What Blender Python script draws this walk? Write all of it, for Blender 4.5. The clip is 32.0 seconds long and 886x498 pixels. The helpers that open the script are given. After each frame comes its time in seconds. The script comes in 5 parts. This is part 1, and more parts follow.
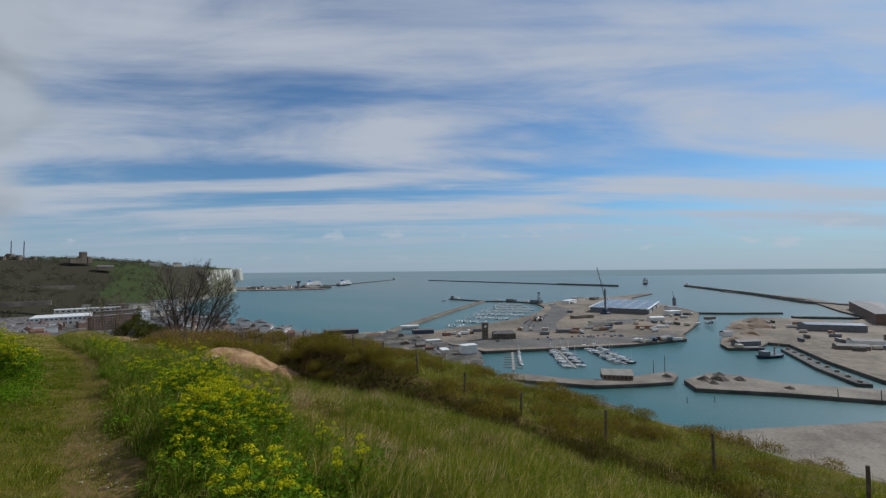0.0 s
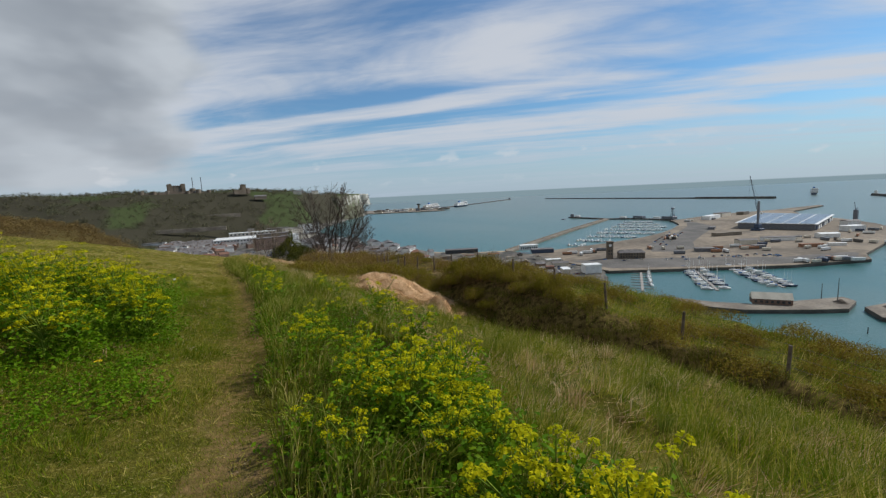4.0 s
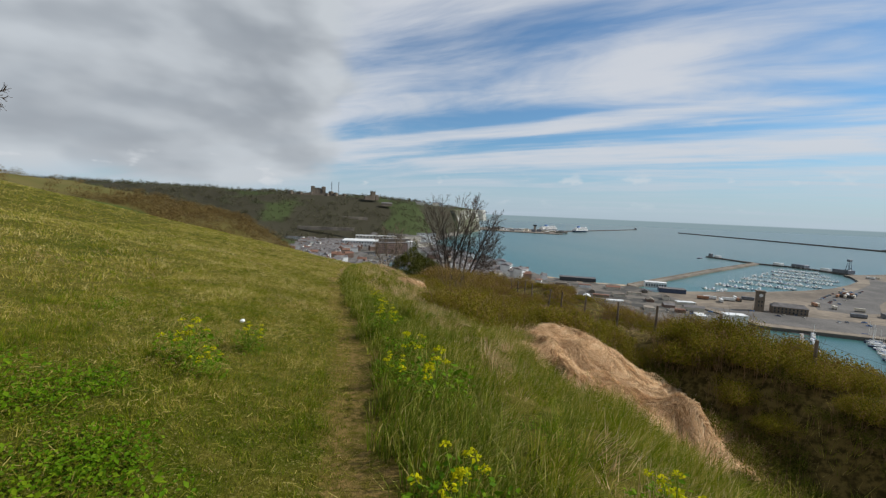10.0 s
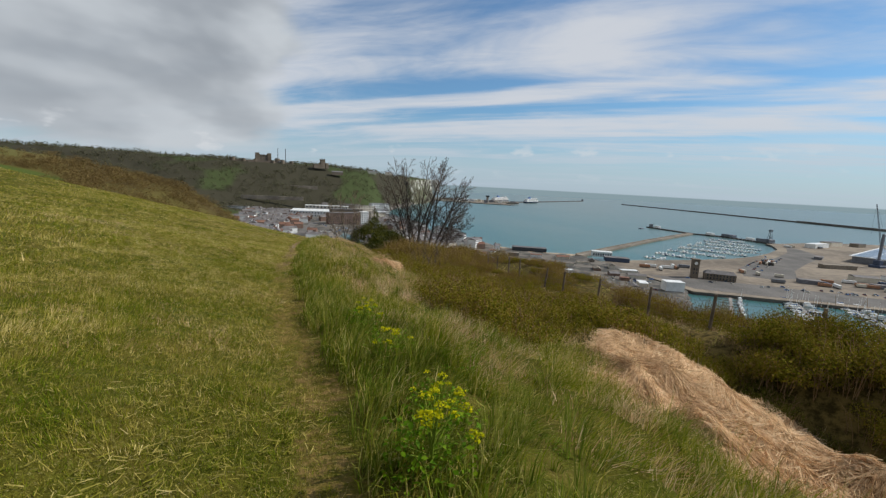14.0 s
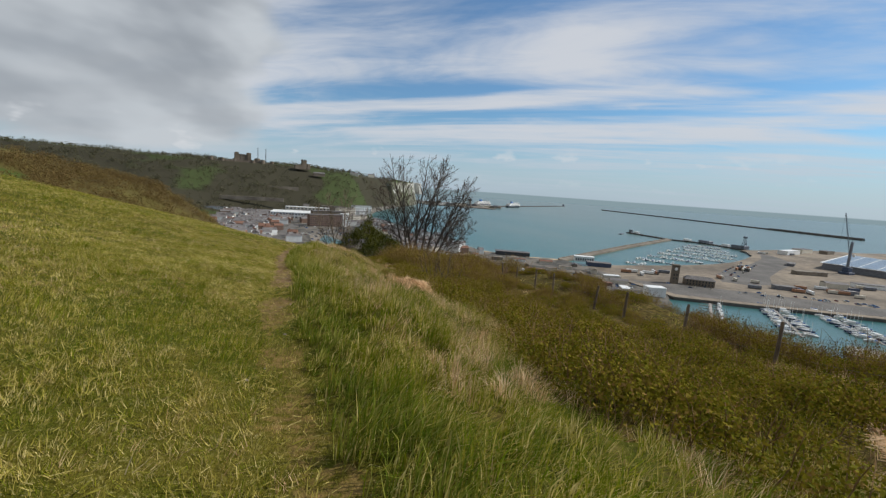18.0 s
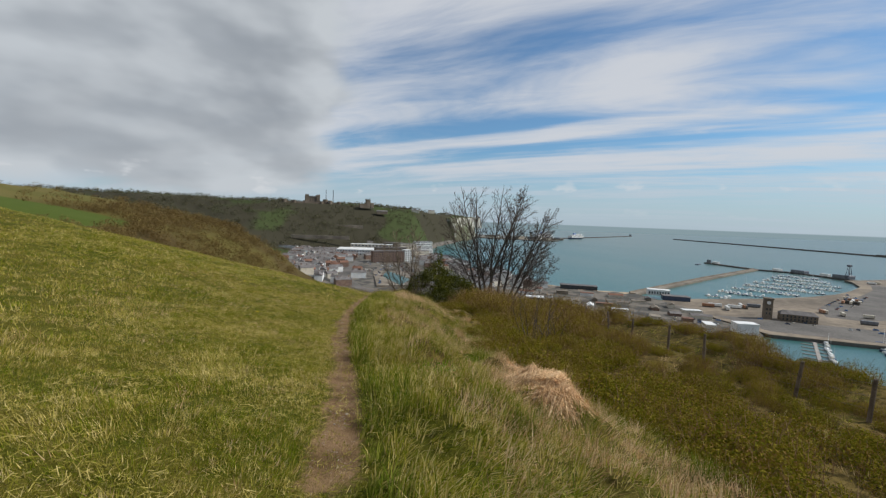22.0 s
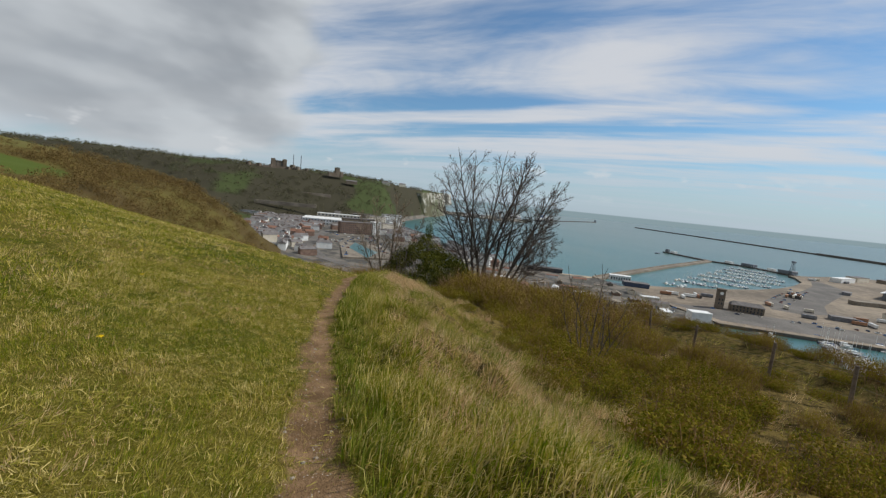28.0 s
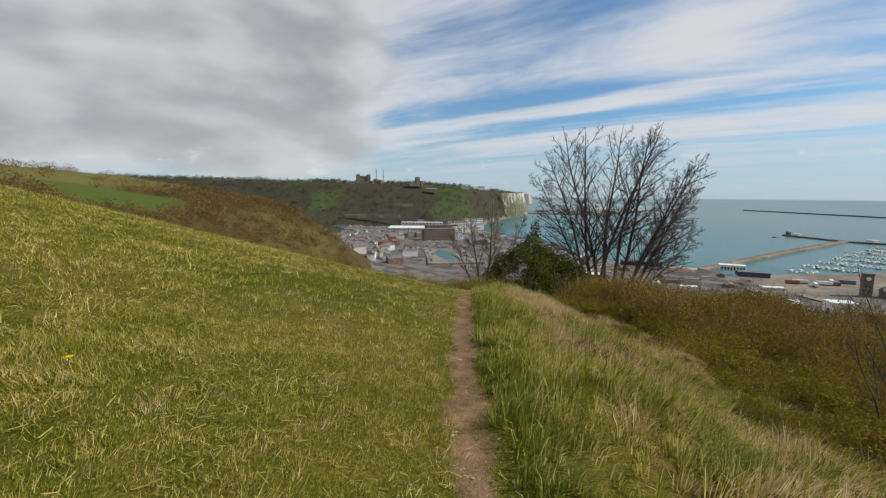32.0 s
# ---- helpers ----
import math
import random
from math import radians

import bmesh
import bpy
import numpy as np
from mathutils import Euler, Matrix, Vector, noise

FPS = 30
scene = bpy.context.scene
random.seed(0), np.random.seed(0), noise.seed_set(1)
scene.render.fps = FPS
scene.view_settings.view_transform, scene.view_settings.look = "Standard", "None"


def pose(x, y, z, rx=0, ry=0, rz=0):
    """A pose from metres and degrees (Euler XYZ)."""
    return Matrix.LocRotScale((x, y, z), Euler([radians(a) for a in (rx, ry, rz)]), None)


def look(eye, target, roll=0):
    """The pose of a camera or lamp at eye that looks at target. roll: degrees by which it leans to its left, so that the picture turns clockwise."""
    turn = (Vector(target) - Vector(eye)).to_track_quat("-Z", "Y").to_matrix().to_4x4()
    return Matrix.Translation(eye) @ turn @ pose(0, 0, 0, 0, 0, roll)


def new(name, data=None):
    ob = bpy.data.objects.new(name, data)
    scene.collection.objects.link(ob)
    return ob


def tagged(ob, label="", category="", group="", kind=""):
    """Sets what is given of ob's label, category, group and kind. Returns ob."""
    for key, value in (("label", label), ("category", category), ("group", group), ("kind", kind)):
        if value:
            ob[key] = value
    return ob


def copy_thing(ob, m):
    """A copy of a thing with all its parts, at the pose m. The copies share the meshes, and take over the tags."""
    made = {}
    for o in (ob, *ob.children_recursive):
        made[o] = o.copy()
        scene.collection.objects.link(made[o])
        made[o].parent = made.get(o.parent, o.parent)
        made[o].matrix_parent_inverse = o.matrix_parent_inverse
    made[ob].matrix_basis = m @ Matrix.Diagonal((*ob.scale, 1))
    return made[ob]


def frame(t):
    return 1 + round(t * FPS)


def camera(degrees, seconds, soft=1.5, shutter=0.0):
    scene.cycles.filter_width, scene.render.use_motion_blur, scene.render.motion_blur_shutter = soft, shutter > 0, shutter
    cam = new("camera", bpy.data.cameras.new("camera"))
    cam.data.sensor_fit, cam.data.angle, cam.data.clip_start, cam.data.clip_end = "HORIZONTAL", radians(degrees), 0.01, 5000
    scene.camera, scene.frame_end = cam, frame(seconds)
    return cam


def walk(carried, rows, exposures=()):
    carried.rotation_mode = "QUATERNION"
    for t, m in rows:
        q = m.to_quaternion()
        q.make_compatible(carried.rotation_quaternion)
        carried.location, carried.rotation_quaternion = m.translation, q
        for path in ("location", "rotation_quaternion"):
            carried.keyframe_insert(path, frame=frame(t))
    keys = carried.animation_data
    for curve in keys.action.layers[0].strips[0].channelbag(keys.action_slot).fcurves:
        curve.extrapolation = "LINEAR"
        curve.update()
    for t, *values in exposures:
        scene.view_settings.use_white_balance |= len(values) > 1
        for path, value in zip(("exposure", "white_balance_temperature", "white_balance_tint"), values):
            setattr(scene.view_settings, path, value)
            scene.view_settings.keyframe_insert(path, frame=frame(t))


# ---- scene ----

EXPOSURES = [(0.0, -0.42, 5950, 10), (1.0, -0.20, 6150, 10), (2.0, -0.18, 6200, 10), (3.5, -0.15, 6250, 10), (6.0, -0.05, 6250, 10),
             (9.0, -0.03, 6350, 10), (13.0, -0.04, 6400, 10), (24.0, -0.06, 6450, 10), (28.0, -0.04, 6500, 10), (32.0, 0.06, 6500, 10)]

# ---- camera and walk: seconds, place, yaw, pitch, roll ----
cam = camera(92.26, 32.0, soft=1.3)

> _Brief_
Transcribe the full listing above exactly as it stands, minus the pictures.

> _Solution_
What Blender Python script draws this walk? Write all of it, for Blender 4.5. The clip is 32.0 seconds long and 886x498 pixels. The helpers that open the script are given. After each frame comes its time in seconds. The script comes in 5 parts. This is part 1, and more parts follow.
0.0 s
4.0 s
10.0 s
14.0 s
18.0 s
22.0 s
28.0 s
32.0 s
# ---- helpers ----
import math
import random
from math import radians

import bmesh
import bpy
import numpy as np
from mathutils import Euler, Matrix, Vector, noise

FPS = 30
scene = bpy.context.scene
random.seed(0), np.random.seed(0), noise.seed_set(1)
scene.render.fps = FPS
scene.view_settings.view_transform, scene.view_settings.look = "Standard", "None"


def pose(x, y, z, rx=0, ry=0, rz=0):
    """A pose from metres and degrees (Euler XYZ)."""
    return Matrix.LocRotScale((x, y, z), Euler([radians(a) for a in (rx, ry, rz)]), None)


def look(eye, target, roll=0):
    """The pose of a camera or lamp at eye that looks at target. roll: degrees by which it leans to its left, so that the picture turns clockwise."""
    turn = (Vector(target) - Vector(eye)).to_track_quat("-Z", "Y").to_matrix().to_4x4()
    return Matrix.Translation(eye) @ turn @ pose(0, 0, 0, 0, 0, roll)


def new(name, data=None):
    ob = bpy.data.objects.new(name, data)
    scene.collection.objects.link(ob)
    return ob


def tagged(ob, label="", category="", group="", kind=""):
    """Sets what is given of ob's label, category, group and kind. Returns ob."""
    for key, value in (("label", label), ("category", category), ("group", group), ("kind", kind)):
        if value:
            ob[key] = value
    return ob


def copy_thing(ob, m):
    """A copy of a thing with all its parts, at the pose m. The copies share the meshes, and take over the tags."""
    made = {}
    for o in (ob, *ob.children_recursive):
        made[o] = o.copy()
        scene.collection.objects.link(made[o])
        made[o].parent = made.get(o.parent, o.parent)
        made[o].matrix_parent_inverse = o.matrix_parent_inverse
    made[ob].matrix_basis = m @ Matrix.Diagonal((*ob.scale, 1))
    return made[ob]


def frame(t):
    return 1 + round(t * FPS)


def camera(degrees, seconds, soft=1.5, shutter=0.0):
    scene.cycles.filter_width, scene.render.use_motion_blur, scene.render.motion_blur_shutter = soft, shutter > 0, shutter
    cam = new("camera", bpy.data.cameras.new("camera"))
    cam.data.sensor_fit, cam.data.angle, cam.data.clip_start, cam.data.clip_end = "HORIZONTAL", radians(degrees), 0.01, 5000
    scene.camera, scene.frame_end = cam, frame(seconds)
    return cam


def walk(carried, rows, exposures=()):
    carried.rotation_mode = "QUATERNION"
    for t, m in rows:
        q = m.to_quaternion()
        q.make_compatible(carried.rotation_quaternion)
        carried.location, carried.rotation_quaternion = m.translation, q
        for path in ("location", "rotation_quaternion"):
            carried.keyframe_insert(path, frame=frame(t))
    keys = carried.animation_data
    for curve in keys.action.layers[0].strips[0].channelbag(keys.action_slot).fcurves:
        curve.extrapolation = "LINEAR"
        curve.update()
    for t, *values in exposures:
        scene.view_settings.use_white_balance |= len(values) > 1
        for path, value in zip(("exposure", "white_balance_temperature", "white_balance_tint"), values):
            setattr(scene.view_settings, path, value)
            scene.view_settings.keyframe_insert(path, frame=frame(t))


# ---- scene ----

EXPOSURES = [(0.0, -0.42, 5950, 10), (1.0, -0.20, 6150, 10), (2.0, -0.18, 6200, 10), (3.5, -0.15, 6250, 10), (6.0, -0.05, 6250, 10),
             (9.0, -0.03, 6350, 10), (13.0, -0.04, 6400, 10), (24.0, -0.06, 6450, 10), (28.0, -0.04, 6500, 10), (32.0, 0.06, 6500, 10)]

# ---- camera and walk: seconds, place, yaw, pitch, roll ----
cam = camera(92.26, 32.0, soft=1.3)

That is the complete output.